Cada vez que se habla de educación, se menciona el hecho de que formamos a las nuevas generaciones para un mundo que desconocemos. Inmediatamente se enumeran las competencias que, según imaginamos, demandará ese indefinido futuro. En verdad, en todas las épocas se educó para una realidad por venir que era desconocida. Si bien es innegable que los cambios se han acelerado vertiginosamente, el mundo ha estado siempre en mutación.
En su provocativo libro La escuela no es un parque de atracciones, el profesor español Gregorio Luri recurre a un demostrativo ejemplo: “Pensemos un momento en la experiencia vital de un niño de Nueva York que tuviera 14 años de edad en 1880. Vivía en una ciudad compleja, dinámica y en constante crecimiento demográfico, pero no se imaginaba la posibilidad de viajar en metro o en automóvil, se hubiera quedado atónito ante alguien que le hubiese hablado de la posibilidad de poseer luz eléctrica en casa y, desde luego, apenas concebía edificios un poco más altos que las iglesias. Sin embargo, 35 años después, cuando cumplió los 49, su mundo se había transformado de arriba abajo. La ciudad disponía de una red de metro, por las calles circulaban automóviles, los rascacielos empequeñecían las iglesias, las noches de Broadway (῾The Great White Way’) estaban iluminadas con cientos de bombillas, en las casas había luz eléctrica y comenzaban a instalarse frigoríficos, gramófonos y aire acondicionado. Ni el cielo permanecía inmutable. Cada vez lo surcaban más aviones. En su mundo laboral se había producido una revolución con la instalación de las cadenas de montaje. Y, sin embargo, esta persona se fue adaptando bien a las nuevas circunstancias”.
Una experiencia similar hemos tenido las personas mayores que continuamos activas en el mundo actual, diametralmente diferente a aquel en el que nos educamos. Pero eso no nos impidió adaptarnos al nuevo contexto. Es más, hemos sido los responsables de concebirlo y de crearlo. Los grandes avances de los que hoy nos beneficiamos son el producto de personas que recibieron esa educación que tanto se cuestiona.
“EN VERDAD, EN TODAS LAS ÉPOCAS SE EDUCÓ PARA UNA REALIDAD POR VENIR QUE ERA DESCONOCIDA”.
A propósito de esas generaciones educadas con anterioridad, se pregunta Luri: “¿Cómo han sabido adaptarse a sus sucesivos presentes?, ¿dónde han adquirido las competencias necesarias para ir adaptándose a lo nuevo?”. Y se responde: “La escuela a la que asistían estaba preocupada por el conocimiento, no por las competencias del siglo XXI”. La experiencia demuestra que la mejor respuesta ante el siempre presente desafío del futuro es más y no menos conocimiento sólido y concreto. Es convincente la evidencia empírica que vincula estrechamente la productividad de un país con el rendimiento de sus jóvenes en disciplinas como la comprensión lectora, la matemática y las ciencias.
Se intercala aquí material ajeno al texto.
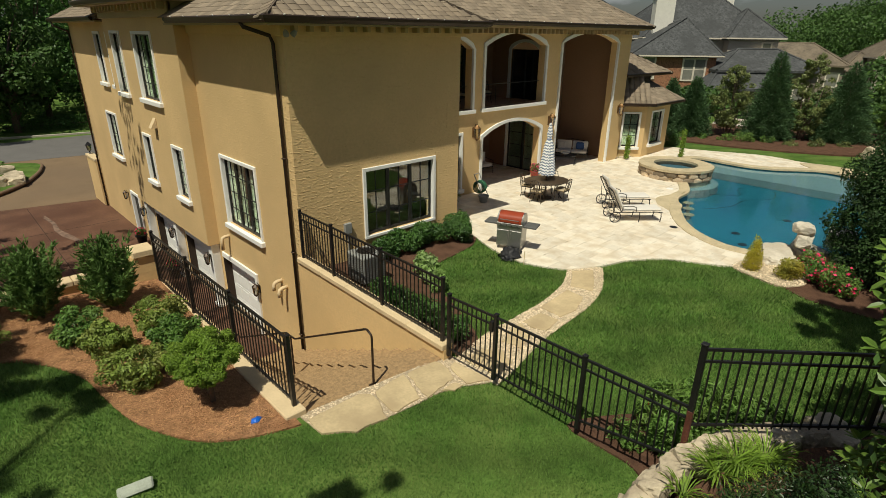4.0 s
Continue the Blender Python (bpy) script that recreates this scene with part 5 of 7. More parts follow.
# sun loungers
def sun_lounger():
    lg = empty("sun_lounger", "dark wrought-iron sun lounger with cream cushion and raised back", "lounger", "sun loungers by the pool")
    for s in (-1, 1):
        bm = bmesh.new()
        tube(bm, [(-0.55, s * 0.30, 0.36), (0.95, s * 0.30, 0.36), (1.18, s * 0.30, 0.34)], 0.017, 6)
        part("side_rail", bm, IRON, lg)
        for x in (0.35, 1.12):
            bm = bmesh.new()
            tube(bm, [(x, s * 0.30, 0.36), (x + 0.03, s * 0.30, 0.18), (x, s * 0.31, 0.0)], 0.016, 6)
            part("leg", bm, IRON, lg)
        wheel = empty("wheel", "", "")
        wheel.parent = lg
        wheel.matrix_basis = pose(-0.52, s * 0.34, 0.2, 90, 0, 0)
        bm = bmesh.new()
        tube(bm, [(0.19 * math.cos(2 * math.pi * i / 24), 0.19 * math.sin(2 * math.pi * i / 24), 0) for i in range(25)], 0.016, 6)
        part("rim", bm, IRON, wheel)
        for i in range(6):
            bm = bmesh.new()
            a = math.pi * i / 3
            tube(bm, [(0, 0, 0), (0.1 * math.cos(a + 0.3), 0.1 * math.sin(a + 0.3), 0), (0.19 * math.cos(a), 0.19 * math.sin(a), 0)], 0.008, 5)
            part("spoke", bm, IRON, wheel)
        bm = bmesh.new()
        tube(bm, [(-0.30, s * 0.31, 0.37), (-0.28, s * 0.34, 0.58), (0.05, s * 0.34, 0.60), (0.20, s * 0.34, 0.54), (0.22, s * 0.31, 0.37)], 0.015, 6)
        part("armrest", bm, IRON, lg)
        bm = bmesh.new()
        tube(bm, [(-0.30, s * 0.28, 0.37), (-0.68, s * 0.28, 1.10)], 0.016, 6)
        tube(bm, [(-0.55, s * 0.28, 0.36), (-0.58, s * 0.28, 0.74)], 0.011, 6)
        part("back_stay", bm, IRON, lg)
    bm = bmesh.new()
    tube(bm, [(-0.68, -0.28, 1.10), (-0.70, -0.1, 1.15), (-0.70, 0.1, 1.15), (-0.68, 0.28, 1.10)], 0.016, 6)
    for i in range(7):
        k = i / 6
        tube(bm, [(-0.30 - 0.38 * k, -0.28, 0.37 + 0.73 * k), (-0.30 - 0.38 * k, 0.28, 0.37 + 0.73 * k)], 0.008, 5)
    part("backrest", bm, IRON, lg, "barred iron backrest")
    bm = bmesh.new()
    box(bm, -0.30, -0.285, 0.385, 1.16, 0.285, 0.475, 0.035)
    part("seat_cushion", bm, CUSHION, lg, "cream seat cushion")
    bm = bmesh.new()
    box(bm, 0, -0.285, 0.0, 0.86, 0.285, 0.085, 0.035)
    bmesh.ops.transform(bm, matrix=Matrix.Translation((-0.255, 0, 0.41)) @ Matrix(((-0.46, 0, 0.888, 0), (0, 1, 0, 0), (0.888, 0, 0.46, 0), (0, 0, 0, 1))), verts=bm.verts[:])
    bmesh.ops.recalc_face_normals(bm, faces=bm.faces[:])
    part("back_cushion", bm, CUSHION, lg, "cream back cushion")
    return lg


lg0 = sun_lounger()
LA = -40
lg0.matrix_basis = pose(17.58, 8.98, PZ(17.6), 0, 0, LA)
copy_thing(lg0, pose(18.87, 10.07, PZ(18.9), 0, 0, LA))
bm = bmesh.new()
lathe(bm, [(0.13, 0.0), (0.13, 0.006), (0.11, 0.008)], 20)
dr = part("deck_drain", bm, IRON)
dr.matrix_basis = pose(18.1, 7.45, PZ(18.1), 0, 0, 0)
tagged(dr, "round black drain cover set in the paving", "drain cover")
bm = bmesh.new()
lathe(bm, [(0.15, 0.0), (0.15, 0.006), (0.13, 0.008)], 20)
dr = part("skimmer_lid", bm, WHITE)
dr.matrix_basis = pose(23.2, 9.96, PZ(23.2), 0, 0, 0)
tagged(dr, "round white skimmer lid in the paving", "skimmer lid")


# porch furniture
def sofa(m, w=1.7, nm="outdoor_sofa", lab="iron porch sofa with cream cushions and a blue pillow", pillows=True):
    sf = empty(nm, lab, "sofa" if w > 1 else "armchair", m=m)
    for s in (-1, 1):
        bm = bmesh.new()
        tube(bm, [(s * w / 2, -0.38, 0.0), (s * w / 2, -0.36, 0.36), (s * w / 2, -0.36, 0.60), (s * w / 2, 0.3, 0.64), (s * w / 2, 0.42, 0.0)], 0.018, 6)
        part("side_frame", bm, IRON, sf)
    bm = bmesh.new()
    box(bm, -w / 2, -0.36, 0.28, w / 2, 0.36, 0.32, 0.006)
    part("seat_frame", bm, IRON, sf)
    n = max(1, round(w / 0.8))
    for i in range(n):
        a, b = -w / 2 + w * i / n + 0.02, -w / 2 + w * (i + 1) / n - 0.02
        bm = bmesh.new()
        box(bm, a, -0.37, 0.322, b, 0.30, 0.46, 0.04)
        part("seat_cushion", bm, CUSHION, sf)
        bm = bmesh.new()
        box(bm, a, 0.20, 0.46, b, 0.36, 0.90, 0.04)
        part("back_cushion", bm, CUSHION, sf)
    if pillows:
        for x, mt in ((-w / 2 + 0.28, CUSHION), (w / 2 - 0.42, BLUECUSHION)):
            bm = bmesh.new()
            box(bm, x - 0.21, 0.02, 0.47, x + 0.21, 0.16, 0.86, 0.06)
            part("pillow", bm, mt, sf, "blue patterned pillow" if mt is BLUECUSHION else "cream pillow")
    bm = bmesh.new()
    tube(bm, [(-w / 2, 0.42, 0.3), (-w / 2, 0.42, 0.86), (0, 0.44, 0.96), (w / 2, 0.42, 0.86), (w / 2, 0.42, 0.3)], 0.018, 6)
    part("back_frame", bm, IRON, sf)
    return sf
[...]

Lamentablemente no basta con que la abrumadora información disponible esté fuera de las personas. Es preciso que estas la conozcan y que puedan procesarla con rigor. En palabras simples, que sepan algo y que sepan qué hacer con lo que saben. Por eso, en vez de detenernos a anticipar vagas competencias para un futuro desconocido, volvamos a enseñar a nuestros jóvenes para que puedan imaginarlo y concretarlo.